Gunmen kidnapped 15 pupils from their Islamic seminary in northwestern Sokoto State on Saturday, March 9. "The gunmen were passing by the school with a woman they kidnapped from another part of town and the pupils were awoken by her cries," said Liman Abubakar, the head of the seminary. "The bandits seized 15 of the pupils, aged between eight and 14, and took them away along with the woman," he added.
Kabiru Dauda, a member of the Sokoto state parliament from the region confirmed the abductions. "I received a call early this morning from my constituency that bandits had taken 15 pupils from a seminary," he said. Police officials in the state did not respond to inquiries, which came hours before the state government launched a volunteer force to fight bandits in the state.
Already Friday, Nigerian President Bola Ahmed Tinubu sent troops to rescue more than 250 pupils kidnapped by gunmen from a school in the northwest, one of the largest mass abductions in three years.
Northwest and central Nigeria for years have been terrorized by criminal gangs. Known as bandits, they raid villages, kidnap and kill residents as well burn homes after looting them. The gangs, who maintain camps in a vast forest, are also notorious for mass abductions from schools to extract ransom from parents and governments.
Informal Islamic seminaries that teach the Koran are common in majority Muslim northern Nigeria, where the students live largely on alms and menial jobs.
Kidnappings have been on the rise in the northwest.
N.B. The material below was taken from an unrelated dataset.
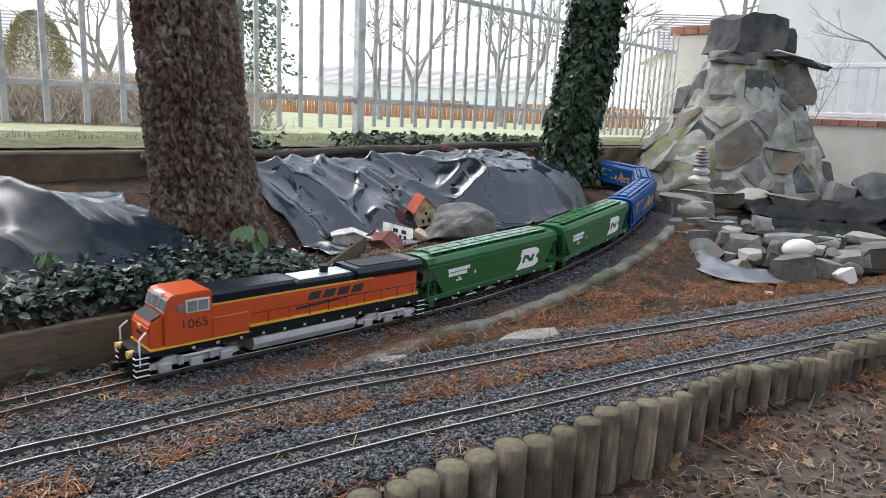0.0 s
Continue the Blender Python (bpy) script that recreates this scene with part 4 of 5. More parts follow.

Victims are usually released after ransom payment by their relations, but those who fail to pay are killed by their captors, their bodies abandoned in the bush. The criminal gangs are motivated by financial gains and have no ideological leaning. But the authorities and analysts are concerned about their increasing alliance with the jihadists waging a 15 year old rebellion to establish a Caliphate in the northeast.